This week, Neurology News Network covered the results from the NewTics study, study results that suggest that wearable devices can play an important role in the identification of prodromal Parkinson disease and its progression, and a study that found that MRI abnormalities can predict long-term outcomes in relapse-onset multiple sclerosis (transcript below).

Jenna: Welcome to Neurology News Network. I’m Jenna Payesko. Let’s get into the news from this week.

Recent results from the NewTics study suggest that better ability to suppress tics within months of tic onset may be a predictor of future symptom outcomes in patients with tic disorders. Ultimately, 45 children with a mean of 3.47 months since their tic onset showed a better tic severity at their 12-month follow-up visit when they were able to suppress tics in the presence of a reward. Tic suppression was also found to be particularly successful when patients received a contingent reward.

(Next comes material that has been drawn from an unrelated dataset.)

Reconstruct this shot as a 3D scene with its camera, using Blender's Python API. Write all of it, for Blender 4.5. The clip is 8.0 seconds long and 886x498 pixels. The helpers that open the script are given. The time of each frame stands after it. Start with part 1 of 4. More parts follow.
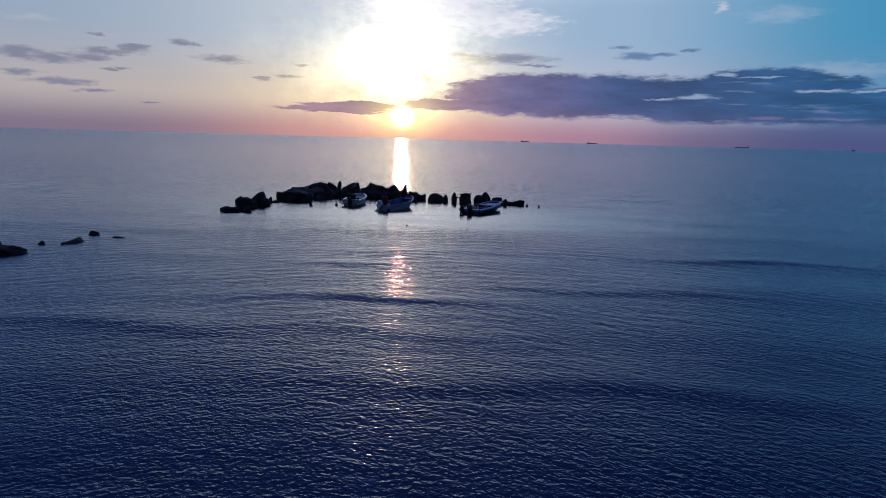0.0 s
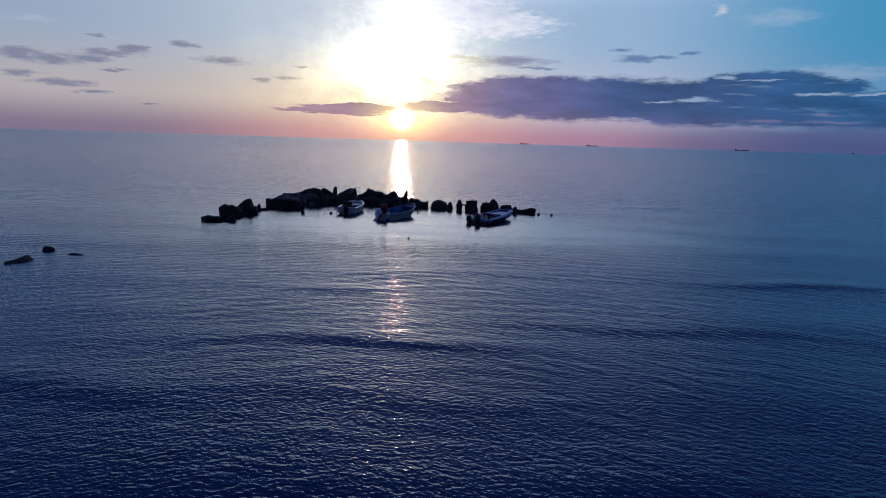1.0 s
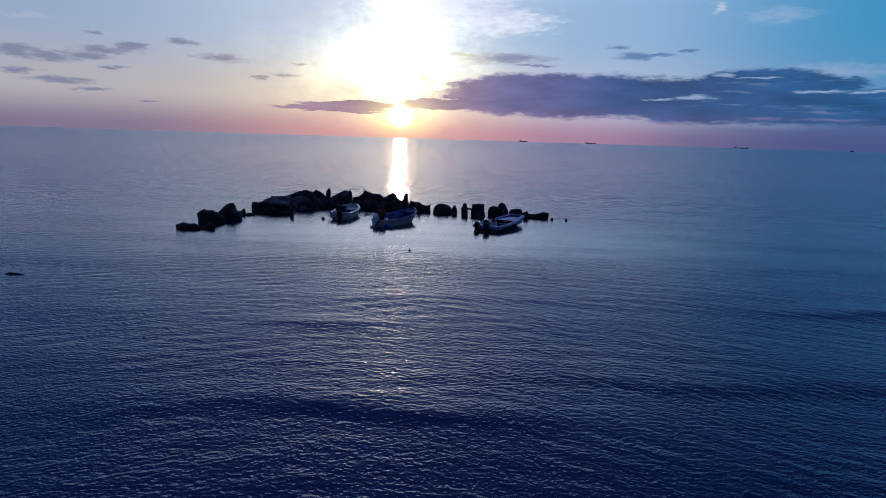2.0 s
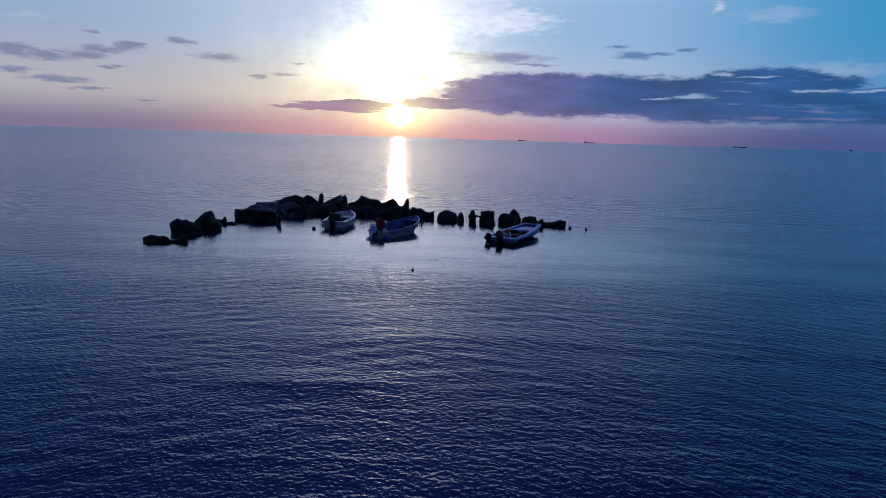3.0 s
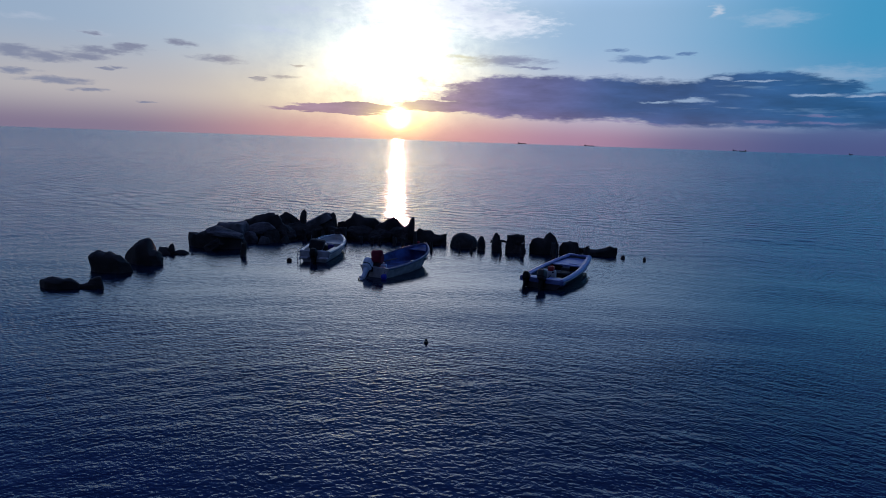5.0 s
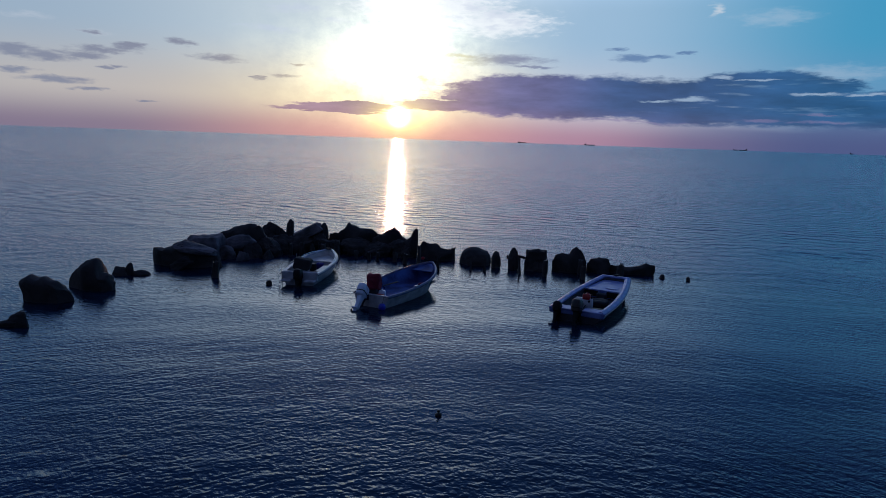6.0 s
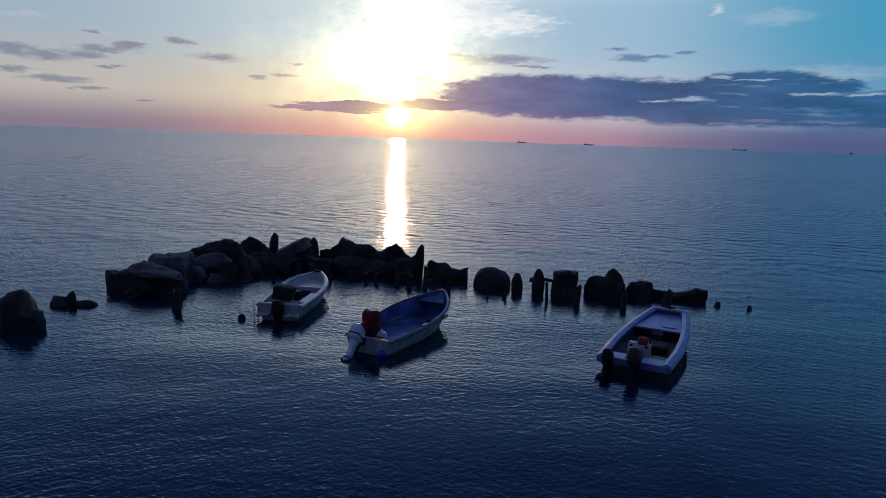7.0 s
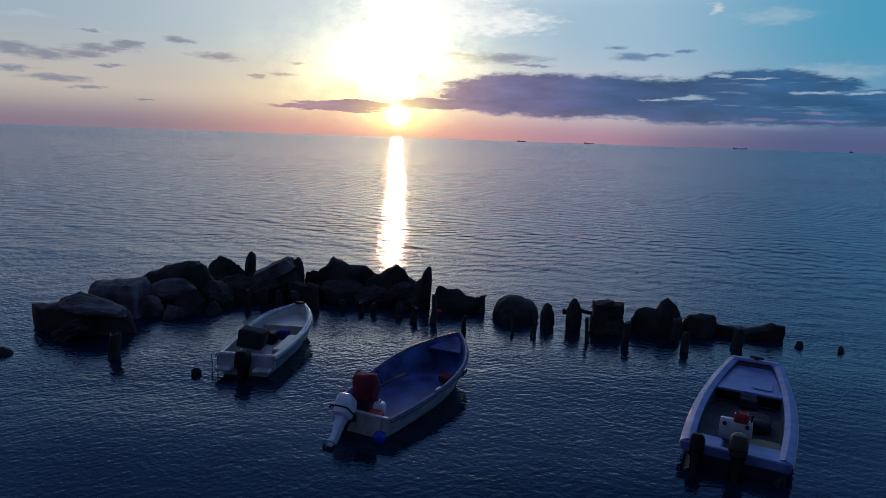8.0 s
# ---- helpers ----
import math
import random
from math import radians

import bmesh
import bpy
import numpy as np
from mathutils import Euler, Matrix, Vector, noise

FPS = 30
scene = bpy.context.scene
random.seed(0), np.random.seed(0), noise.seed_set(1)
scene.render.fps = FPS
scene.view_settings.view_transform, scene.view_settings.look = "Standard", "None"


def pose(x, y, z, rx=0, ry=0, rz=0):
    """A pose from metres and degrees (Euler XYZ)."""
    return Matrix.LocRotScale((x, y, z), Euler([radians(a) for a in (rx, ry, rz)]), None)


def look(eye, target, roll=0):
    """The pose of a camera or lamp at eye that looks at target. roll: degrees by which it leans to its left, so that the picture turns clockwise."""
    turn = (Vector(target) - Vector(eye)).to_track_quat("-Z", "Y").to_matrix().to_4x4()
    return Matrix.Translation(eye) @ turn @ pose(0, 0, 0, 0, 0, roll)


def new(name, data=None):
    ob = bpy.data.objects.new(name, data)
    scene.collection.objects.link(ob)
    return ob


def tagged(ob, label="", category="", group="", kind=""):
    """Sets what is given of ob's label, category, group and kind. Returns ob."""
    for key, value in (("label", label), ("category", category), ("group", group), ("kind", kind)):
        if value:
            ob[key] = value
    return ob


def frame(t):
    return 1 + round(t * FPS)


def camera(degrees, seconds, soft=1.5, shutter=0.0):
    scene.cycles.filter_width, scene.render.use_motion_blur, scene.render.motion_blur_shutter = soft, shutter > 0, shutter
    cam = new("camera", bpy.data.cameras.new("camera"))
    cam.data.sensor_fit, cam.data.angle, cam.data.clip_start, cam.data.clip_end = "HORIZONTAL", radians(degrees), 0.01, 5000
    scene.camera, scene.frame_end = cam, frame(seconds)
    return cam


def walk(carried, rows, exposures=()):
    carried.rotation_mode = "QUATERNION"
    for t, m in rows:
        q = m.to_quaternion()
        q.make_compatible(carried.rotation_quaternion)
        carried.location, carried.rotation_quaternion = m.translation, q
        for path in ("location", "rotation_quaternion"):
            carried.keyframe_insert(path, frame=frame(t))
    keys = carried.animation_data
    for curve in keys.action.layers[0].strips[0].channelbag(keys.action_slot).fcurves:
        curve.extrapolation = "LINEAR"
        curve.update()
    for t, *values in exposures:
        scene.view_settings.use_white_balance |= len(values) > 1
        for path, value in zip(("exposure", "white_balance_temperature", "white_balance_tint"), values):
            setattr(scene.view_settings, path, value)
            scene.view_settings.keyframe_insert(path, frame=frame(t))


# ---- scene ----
cam = camera(67.0, 8.0, soft=0.8)
PATH = [
    (0, (3.61, -42.933, 5.741), (3.497, -40.963, 5.416), 1.6),
    (0.5, (3.268, -40.481, 5.756), (3.156, -38.511, 5.432), 1.65),
    (1, (2.904, -38.035, 5.749), (2.793, -36.064, 5.43), 1.75),
    (1.5, (2.578, -35.594, 5.751), (2.469, -33.623, 5.428), 1.75),
    (3, (1.459, -27.821, 5.753), (1.356, -25.851, 5.425), 1.75),
    (3.5, (1.111, -25.244, 5.711), (1.01, -23.274, 5.381), 1.72),
    (4, (0.766, -22.641, 5.699), (0.666, -20.671, 5.368), 1.8),
    (4.5, (0.362, -20.12, 5.714), (0.262, -18.149, 5.394), 1.92),
    (6, (-0.68, -12.512, 5.716), (-0.78, -10.541, 5.393), 1.97),
    (6.5, (-1.039, -10.019, 5.72), (-1.139, -8.048, 5.395), 1.97),
    (7, (-1.415, -7.557, 5.728), (-1.513, -5.586, 5.404), 2.0),
    (7.5, (-1.776, -5.035, 5.709), (-1.873, -3.064, 5.383), 2.0),
    (8, (-2.1, -2.594, 5.713), (-2.197, -0.623, 5.386), 1.97),
]
walk(cam, [(t, look(eye, target, roll)) for t, eye, target, roll in PATH], [(0.0, -0.15, 5900, 18), (1.5, -0.14, 5600, 18), (3.5, -0.10, 5400, 18), (4.5, -0.08, 5550, 16), (6.0, -0.03, 5780, 11), (7.0, 0.01, 6080, 10), (8.0, 0.01, 6220, 10)])

# ---- world, sun ----
SUN_AZ, SUN_EL = -7.0, 1.75          # degrees, from +y towards +x, and above the horizon

world = bpy.data.worlds.new("evening_sky")
scene.world = world
world.use_nodes = True
wt = world.node_tree
for n in list(wt.nodes):
    wt.nodes.remove(n)


def wnode(kind):
    return wt.nodes.new(kind)


def plug(tree, sock, value):
    if isinstance(value, (int, float)):
        sock.default_value = value
    elif isinstance(value, tuple):
        sock.default_value = value if len(value) == len(sock.default_value) else (*value, 1.0)
    else:
        tree.links.new(value, sock)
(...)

“Specifically, in children with recent-onset tics, we found that those children with better tic suppression in the presence of a reward had lower tic burden at the 1-year anniversary of tic onset, the time when a persistent tic disorder can first be diagnosed. Thus, we have identified a potential predictor of clinical outcome in provisional tic disorder,” the authors wrote.

In combination with prodromal markers, quantitative gait characteristics measured by wearable devices can play an important role in the identification of prodromal Parkinson disease and its progression, new study results suggest. Additionally, the findings help confirm the timing of these changes, which appear to occur within 4–5 years prior to diagnosis.

The study was an attempt to establish gait impairments and trajectories within this phase of Parkinson disease, and identify which gait characteristics within 5 domains—pace, variability, rhythm, asymmetry, and postural control—are potentially early diagnostic markers of Parkinson. Investigators found that at usual-speed walking, the domains of gait variability, pace, asymmetry, and postural control were significantly predictive of conversion to Parkinson.

A recent study found that MRI abnormalities such as early focal inflammatory disease activity and spinal cord lesions seen around the time of presentation with clinically isolated syndrome and throughout the first few years after disease onset predict the development of long-term outcomes in relapse-onset multiple sclerosis.

Researchers aimed to identify early MRI predictors of long-term outcomes in relapse-onset multiple sclerosis including secondary progressive disease course, physical disability, and cognitive performance, and to do so, studied a cohort of subjects with clinically isolated syndrome suggestive of multiple sclerosis who underwent MRI scans around the time of presentation and follow-up MRI scans after 1 and 3 years.